### [REQUIREMENT]
Reproduce the listing word for word. Skip any image.

### [SUPPLIED INFORMATION]
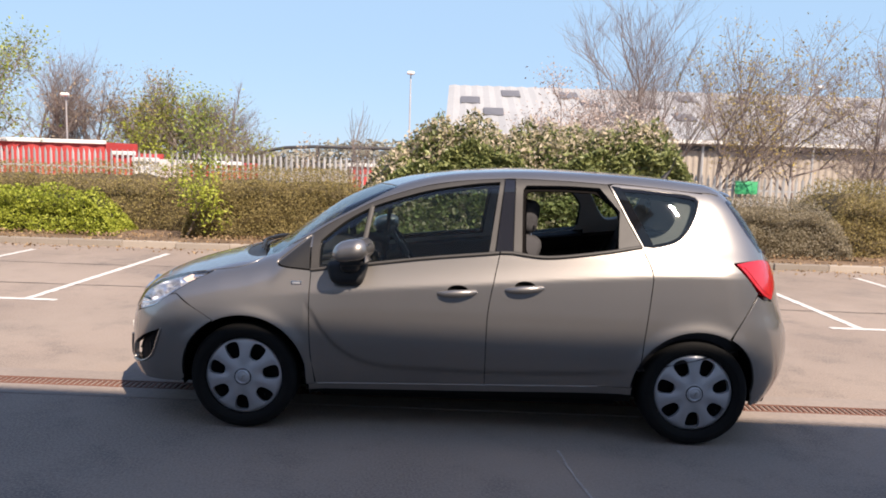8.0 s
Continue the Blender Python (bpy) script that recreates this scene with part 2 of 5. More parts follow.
def asphalt():
    """Weathered tarmac, two tones of patching, stone grain and dark stains."""
    m = surface("weathered_tarmac", (.205, .160, .132), .92, 0, .28, .5, 70, .8, tint=(.262, .209, .173), distance=.006)
    n, l = links(m)
    b = n["Principled BSDF"]
    ramp = next(x for x in n if x.type == "VALTORGB")
    where = next(x for x in n if x.type == "TEX_COORD")
    stain, cut, mix = n.new("ShaderNodeTexNoise"), n.new("ShaderNodeMapRange"), n.new("ShaderNodeMixRGB")
    stain.inputs["Scale"].default_value, stain.inputs["Detail"].default_value, stain.inputs["Roughness"].default_value = 1.3, 9, .72
    l.new(where.outputs["Object"], stain.inputs["Vector"])
    cut.inputs["From Min"].default_value, cut.inputs["From Max"].default_value, cut.inputs["To Max"].default_value = .50, .68, .8
    l.new(stain.outputs["Fac"], cut.inputs["Value"])
    grain, gcut, gmix = n.new("ShaderNodeTexNoise"), n.new("ShaderNodeMapRange"), n.new("ShaderNodeMixRGB")
    grain.inputs["Scale"].default_value, grain.inputs["Detail"].default_value = 75, 4
    l.new(where.outputs["Object"], grain.inputs["Vector"])
    gcut.inputs["From Min"].default_value, gcut.inputs["From Max"].default_value, gcut.inputs["To Max"].default_value = .42, .66, .62
    l.new(grain.outputs["Fac"], gcut.inputs["Value"])
    mix.inputs["Color2"].default_value = (.088, .078, .073, 1)
    gmix.inputs["Color2"].default_value = (.355, .297, .25, 1)
    l.new(cut.outputs[0], mix.inputs["Fac"])
    l.new(ramp.outputs["Color"], mix.inputs["Color1"])
    l.new(gcut.outputs[0], gmix.inputs["Fac"])
    l.new(mix.outputs[0], gmix.inputs["Color1"])
    patch, pcut, pmix = n.new("ShaderNodeTexNoise"), n.new("ShaderNodeMapRange"), n.new("ShaderNodeMixRGB")
    patch.inputs["Scale"].default_value, patch.inputs["Detail"].default_value, patch.inputs["Roughness"].default_value = .42, 10, .68
    l.new(where.outputs["Object"], patch.inputs["Vector"])
    pcut.inputs["From Min"].default_value, pcut.inputs["From Max"].default_value, pcut.inputs["To Max"].default_value = .46, .66, .75
    l.new(patch.outputs["Fac"], pcut.inputs["Value"])
    pmix.inputs["Color2"].default_value = (.315, .26, .217, 1)
    l.new(pcut.outputs[0], pmix.inputs["Fac"])
    l.new(gmix.outputs[0], pmix.inputs["Color1"])
    l.new(pmix.outputs[0], b.inputs["Base Color"])
    return m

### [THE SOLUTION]
8.0 s
Continue the Blender Python (bpy) script that recreates this scene with part 2 of 5. More parts follow.
def asphalt():
    """Weathered tarmac, two tones of patching, stone grain and dark stains."""
    m = surface("weathered_tarmac", (.205, .160, .132), .92, 0, .28, .5, 70, .8, tint=(.262, .209, .173), distance=.006)
    n, l = links(m)
    b = n["Principled BSDF"]
    ramp = next(x for x in n if x.type == "VALTORGB")
    where = next(x for x in n if x.type == "TEX_COORD")
    stain, cut, mix = n.new("ShaderNodeTexNoise"), n.new("ShaderNodeMapRange"), n.new("ShaderNodeMixRGB")
    stain.inputs["Scale"].default_value, stain.inputs["Detail"].default_value, stain.inputs["Roughness"].default_value = 1.3, 9, .72
    l.new(where.outputs["Object"], stain.inputs["Vector"])
    cut.inputs["From Min"].default_value, cut.inputs["From Max"].default_value, cut.inputs["To Max"].default_value = .50, .68, .8
    l.new(stain.outputs["Fac"], cut.inputs["Value"])
    grain, gcut, gmix = n.new("ShaderNodeTexNoise"), n.new("ShaderNodeMapRange"), n.new("ShaderNodeMixRGB")
    grain.inputs["Scale"].default_value, grain.inputs["Detail"].default_value = 75, 4
    l.new(where.outputs["Object"], grain.inputs["Vector"])
    gcut.inputs["From Min"].default_value, gcut.inputs["From Max"].default_value, gcut.inputs["To Max"].default_value = .42, .66, .62
    l.new(grain.outputs["Fac"], gcut.inputs["Value"])
    mix.inputs["Color2"].default_value = (.088, .078, .073, 1)
    gmix.inputs["Color2"].default_value = (.355, .297, .25, 1)
    l.new(cut.outputs[0], mix.inputs["Fac"])
    l.new(ramp.outputs["Color"], mix.inputs["Color1"])
    l.new(gcut.outputs[0], gmix.inputs["Fac"])
    l.new(mix.outputs[0], gmix.inputs["Color1"])
    patch, pcut, pmix = n.new("ShaderNodeTexNoise"), n.new("ShaderNodeMapRange"), n.new("ShaderNodeMixRGB")
    patch.inputs["Scale"].default_value, patch.inputs["Detail"].default_value, patch.inputs["Roughness"].default_value = .42, 10, .68
    l.new(where.outputs["Object"], patch.inputs["Vector"])
    pcut.inputs["From Min"].default_value, pcut.inputs["From Max"].default_value, pcut.inputs["To Max"].default_value = .46, .66, .75
    l.new(patch.outputs["Fac"], pcut.inputs["Value"])
    pmix.inputs["Color2"].default_value = (.315, .26, .217, 1)
    l.new(pcut.outputs[0], pmix.inputs["Fac"])
    l.new(gmix.outputs[0], pmix.inputs["Color1"])
    l.new(pmix.outputs[0], b.inputs["Base Color"])
    return m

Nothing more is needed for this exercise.